>> START RAW DATA
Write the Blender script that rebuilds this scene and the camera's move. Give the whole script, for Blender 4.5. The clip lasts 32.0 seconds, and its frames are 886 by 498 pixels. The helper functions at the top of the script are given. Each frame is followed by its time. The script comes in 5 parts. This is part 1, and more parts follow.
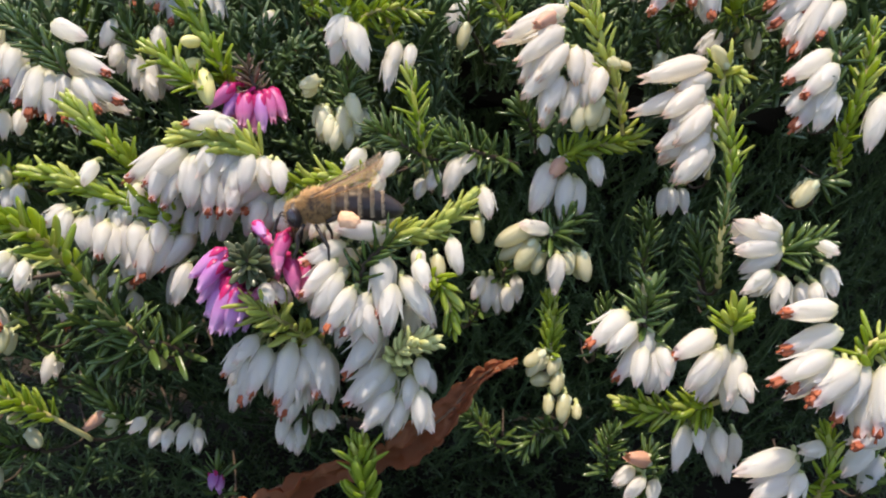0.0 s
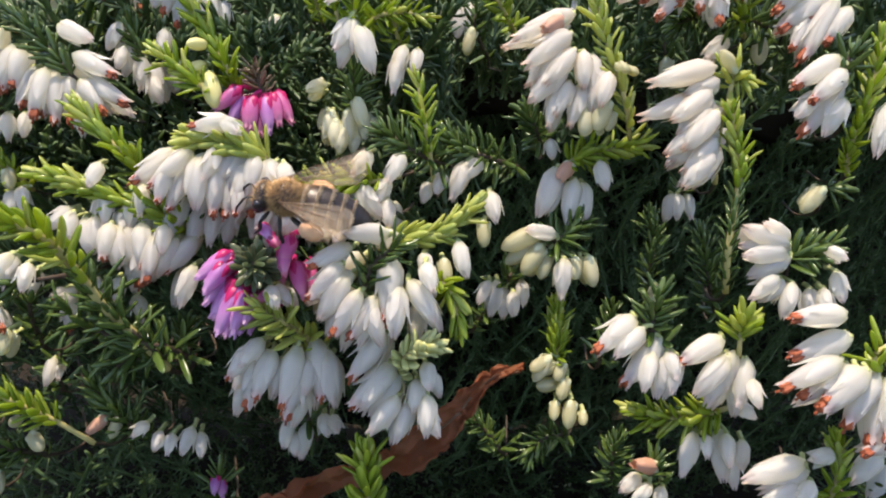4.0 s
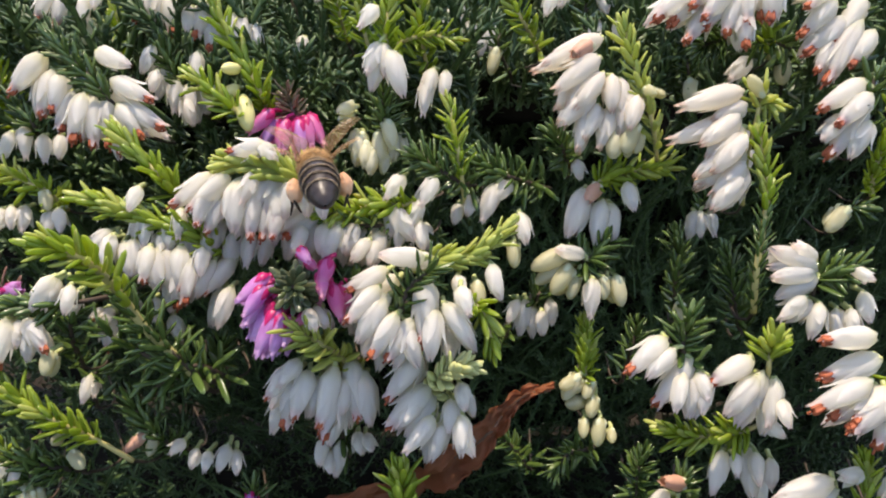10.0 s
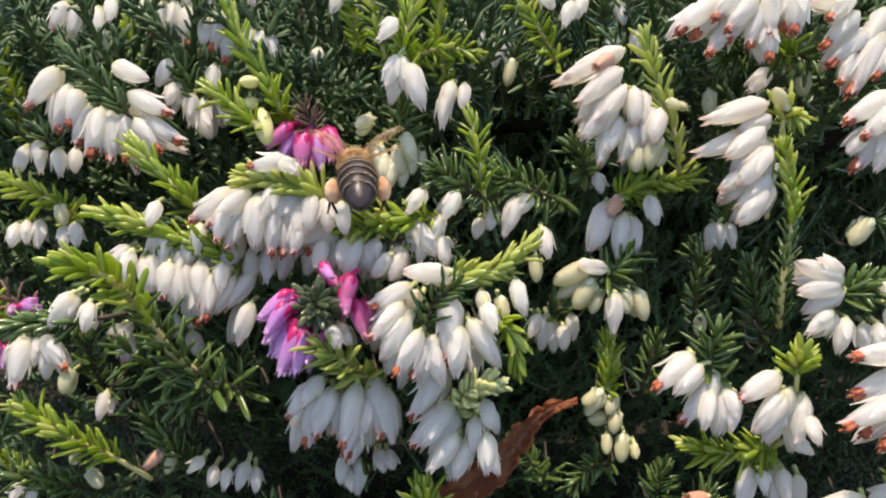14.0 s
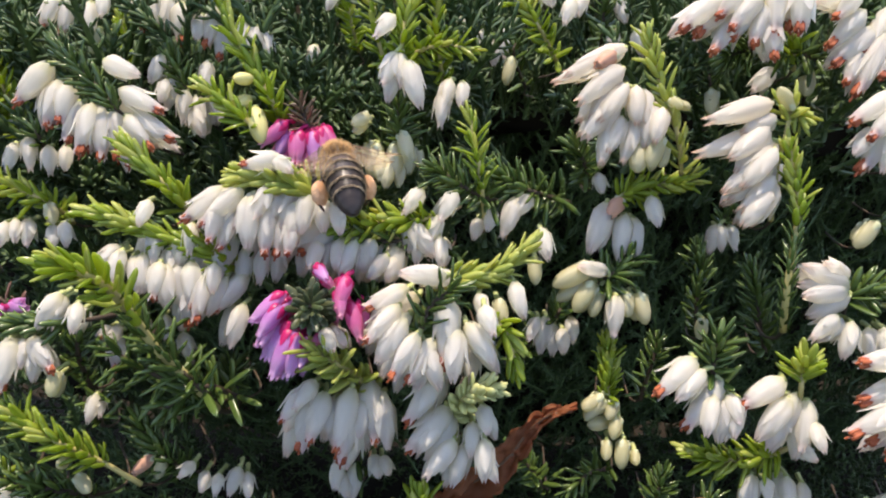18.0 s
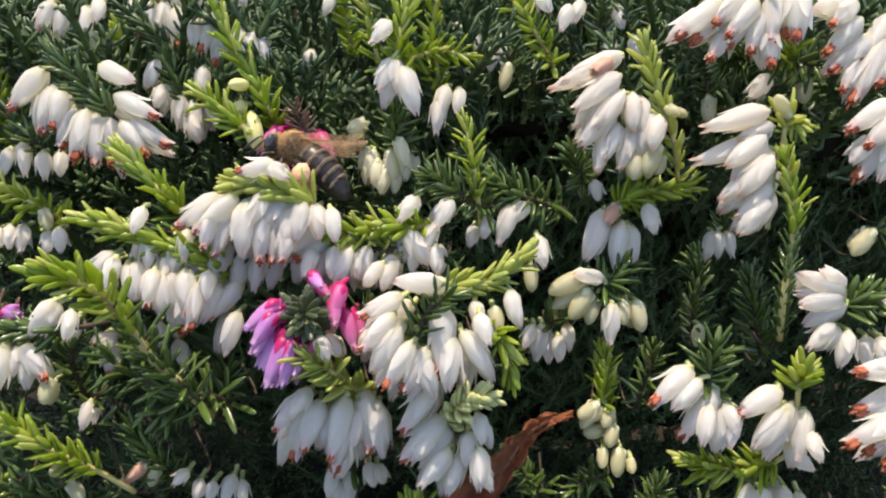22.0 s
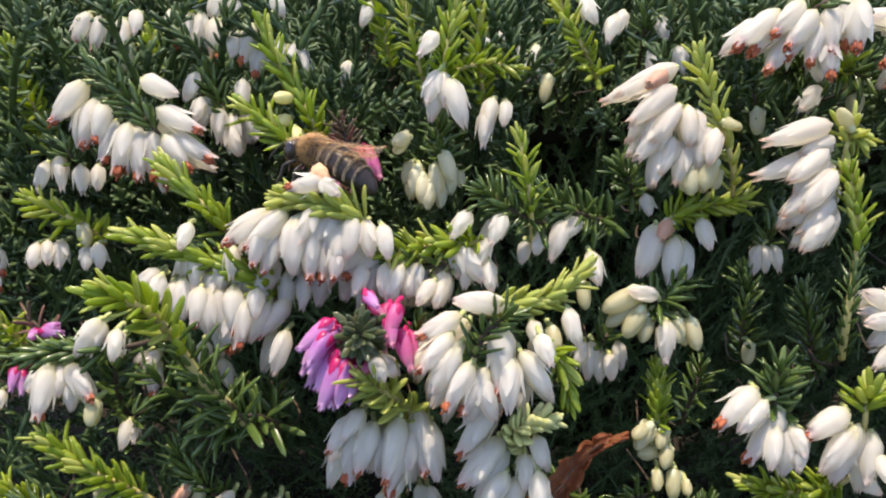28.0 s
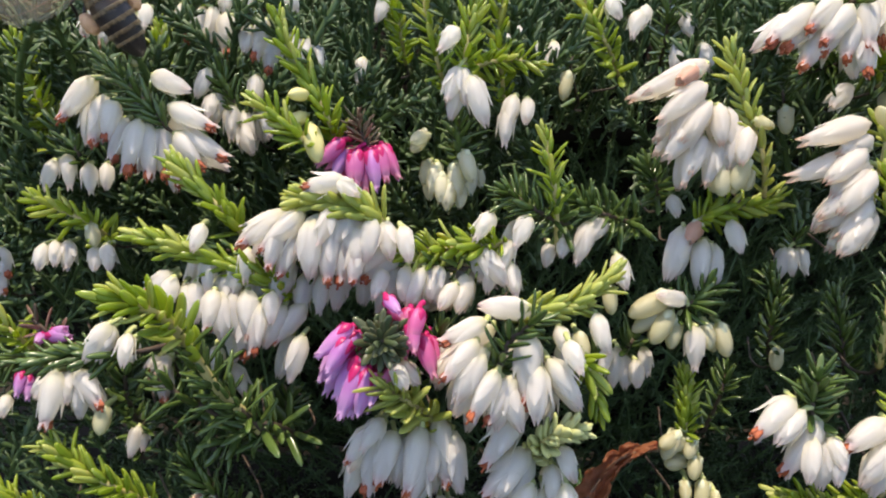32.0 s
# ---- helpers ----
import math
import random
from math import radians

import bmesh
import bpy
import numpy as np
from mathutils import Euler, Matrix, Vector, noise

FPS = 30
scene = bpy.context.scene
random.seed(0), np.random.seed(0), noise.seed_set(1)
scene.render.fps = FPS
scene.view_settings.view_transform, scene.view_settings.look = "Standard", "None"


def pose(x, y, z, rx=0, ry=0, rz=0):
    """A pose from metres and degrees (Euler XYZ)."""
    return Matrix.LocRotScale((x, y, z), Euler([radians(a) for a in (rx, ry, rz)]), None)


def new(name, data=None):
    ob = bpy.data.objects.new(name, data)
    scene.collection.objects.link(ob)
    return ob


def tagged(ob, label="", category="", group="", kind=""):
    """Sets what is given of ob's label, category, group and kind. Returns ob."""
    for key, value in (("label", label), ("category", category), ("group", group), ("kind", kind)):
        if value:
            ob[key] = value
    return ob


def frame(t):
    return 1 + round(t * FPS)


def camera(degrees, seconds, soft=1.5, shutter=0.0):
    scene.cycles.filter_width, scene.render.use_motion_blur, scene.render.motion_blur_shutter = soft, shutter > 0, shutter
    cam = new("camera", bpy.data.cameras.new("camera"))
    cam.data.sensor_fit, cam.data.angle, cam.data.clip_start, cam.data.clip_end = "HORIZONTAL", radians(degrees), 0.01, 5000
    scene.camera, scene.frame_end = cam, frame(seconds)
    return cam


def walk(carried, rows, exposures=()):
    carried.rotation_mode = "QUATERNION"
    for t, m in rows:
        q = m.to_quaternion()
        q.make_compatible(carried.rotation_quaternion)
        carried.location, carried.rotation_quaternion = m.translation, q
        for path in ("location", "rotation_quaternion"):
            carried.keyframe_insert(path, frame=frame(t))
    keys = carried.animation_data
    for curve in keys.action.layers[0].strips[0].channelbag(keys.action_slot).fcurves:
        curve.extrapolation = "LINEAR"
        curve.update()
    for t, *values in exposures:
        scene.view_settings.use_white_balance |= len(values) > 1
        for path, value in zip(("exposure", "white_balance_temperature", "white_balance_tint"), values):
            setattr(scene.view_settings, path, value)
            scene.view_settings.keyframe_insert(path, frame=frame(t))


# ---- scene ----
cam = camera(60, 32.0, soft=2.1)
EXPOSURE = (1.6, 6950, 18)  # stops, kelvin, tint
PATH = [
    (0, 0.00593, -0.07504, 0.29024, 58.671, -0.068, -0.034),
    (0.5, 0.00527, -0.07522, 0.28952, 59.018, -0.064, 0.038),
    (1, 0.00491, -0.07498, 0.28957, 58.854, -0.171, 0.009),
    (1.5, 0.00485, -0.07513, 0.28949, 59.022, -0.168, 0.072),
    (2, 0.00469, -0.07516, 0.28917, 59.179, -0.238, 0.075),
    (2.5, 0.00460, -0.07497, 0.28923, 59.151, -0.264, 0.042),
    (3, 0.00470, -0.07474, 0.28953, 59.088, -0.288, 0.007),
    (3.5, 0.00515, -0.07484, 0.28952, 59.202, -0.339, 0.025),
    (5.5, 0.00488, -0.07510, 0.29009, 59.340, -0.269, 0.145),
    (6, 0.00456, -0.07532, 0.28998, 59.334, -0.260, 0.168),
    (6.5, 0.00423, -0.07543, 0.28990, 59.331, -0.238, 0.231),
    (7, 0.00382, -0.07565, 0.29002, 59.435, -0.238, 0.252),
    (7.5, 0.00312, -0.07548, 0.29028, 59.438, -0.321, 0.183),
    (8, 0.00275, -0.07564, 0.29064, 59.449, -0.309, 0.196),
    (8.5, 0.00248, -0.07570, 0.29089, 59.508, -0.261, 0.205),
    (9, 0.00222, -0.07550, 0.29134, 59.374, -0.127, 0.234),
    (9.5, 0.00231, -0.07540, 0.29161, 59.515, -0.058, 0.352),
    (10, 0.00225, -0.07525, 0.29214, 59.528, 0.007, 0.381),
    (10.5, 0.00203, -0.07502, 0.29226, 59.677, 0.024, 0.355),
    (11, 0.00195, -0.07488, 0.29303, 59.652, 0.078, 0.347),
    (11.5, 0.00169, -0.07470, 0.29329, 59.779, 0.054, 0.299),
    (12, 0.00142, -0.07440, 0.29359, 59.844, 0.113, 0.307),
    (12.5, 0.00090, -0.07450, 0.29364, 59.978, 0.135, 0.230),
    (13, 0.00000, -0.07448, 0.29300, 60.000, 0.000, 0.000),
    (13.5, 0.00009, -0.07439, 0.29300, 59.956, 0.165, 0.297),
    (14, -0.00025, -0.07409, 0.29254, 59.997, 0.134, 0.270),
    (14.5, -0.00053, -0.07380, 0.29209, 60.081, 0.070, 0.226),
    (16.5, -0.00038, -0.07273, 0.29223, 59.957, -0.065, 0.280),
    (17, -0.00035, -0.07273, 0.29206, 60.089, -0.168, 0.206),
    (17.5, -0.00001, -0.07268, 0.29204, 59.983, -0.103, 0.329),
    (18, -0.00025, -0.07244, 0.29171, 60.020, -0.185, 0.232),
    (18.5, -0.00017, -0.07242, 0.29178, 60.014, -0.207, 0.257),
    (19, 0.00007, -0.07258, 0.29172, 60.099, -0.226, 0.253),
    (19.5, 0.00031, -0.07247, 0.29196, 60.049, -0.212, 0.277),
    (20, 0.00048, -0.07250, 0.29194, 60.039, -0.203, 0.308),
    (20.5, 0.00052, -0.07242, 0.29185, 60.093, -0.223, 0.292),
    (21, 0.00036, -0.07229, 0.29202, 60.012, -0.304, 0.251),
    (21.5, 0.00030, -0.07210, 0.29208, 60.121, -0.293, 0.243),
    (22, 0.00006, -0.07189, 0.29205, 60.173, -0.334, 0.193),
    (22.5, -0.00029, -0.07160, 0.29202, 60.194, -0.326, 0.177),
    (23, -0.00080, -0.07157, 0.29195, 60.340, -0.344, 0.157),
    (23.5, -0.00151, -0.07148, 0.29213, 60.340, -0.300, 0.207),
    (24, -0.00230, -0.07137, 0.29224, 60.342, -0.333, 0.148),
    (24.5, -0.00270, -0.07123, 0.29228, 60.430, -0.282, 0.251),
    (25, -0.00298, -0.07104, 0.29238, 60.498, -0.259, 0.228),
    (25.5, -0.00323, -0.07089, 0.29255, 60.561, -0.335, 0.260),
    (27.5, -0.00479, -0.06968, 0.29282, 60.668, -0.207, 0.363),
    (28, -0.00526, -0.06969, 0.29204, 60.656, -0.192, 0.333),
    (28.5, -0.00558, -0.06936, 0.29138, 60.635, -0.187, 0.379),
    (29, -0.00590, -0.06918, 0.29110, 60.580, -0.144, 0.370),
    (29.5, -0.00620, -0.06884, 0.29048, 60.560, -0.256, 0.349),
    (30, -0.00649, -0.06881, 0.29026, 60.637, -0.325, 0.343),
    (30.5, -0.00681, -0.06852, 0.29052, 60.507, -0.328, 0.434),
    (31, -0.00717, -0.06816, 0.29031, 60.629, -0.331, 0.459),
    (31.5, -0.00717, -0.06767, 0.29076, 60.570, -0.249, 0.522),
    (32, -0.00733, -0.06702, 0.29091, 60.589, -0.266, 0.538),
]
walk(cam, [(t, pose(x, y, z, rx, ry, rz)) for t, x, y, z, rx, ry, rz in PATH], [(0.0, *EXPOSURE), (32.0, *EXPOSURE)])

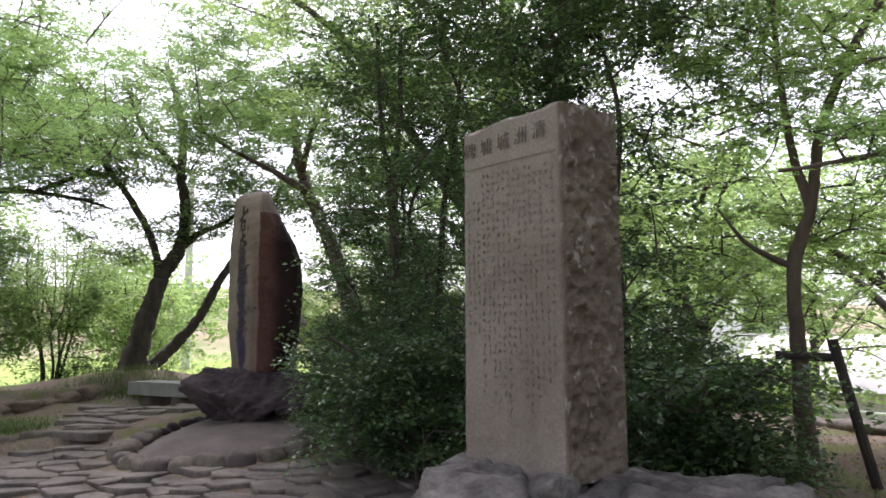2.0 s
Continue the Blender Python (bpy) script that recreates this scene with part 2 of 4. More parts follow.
>> END RAW DATA
THE TASK:
Return only the lines from the start of the data through the line that contains "import math", please, copying them exactly and omitting all pictures.

OUTPUT FOR THIS TASK:
Write the Blender script that rebuilds this scene and the camera's move. Give the whole script, for Blender 4.5. The clip lasts 32.0 seconds, and its frames are 886 by 498 pixels. The helper functions at the top of the script are given. Each frame is followed by its time. The script comes in 5 parts. This is part 1, and more parts follow.
0.0 s
4.0 s
10.0 s
14.0 s
18.0 s
22.0 s
28.0 s
32.0 s
# ---- helpers ----
import math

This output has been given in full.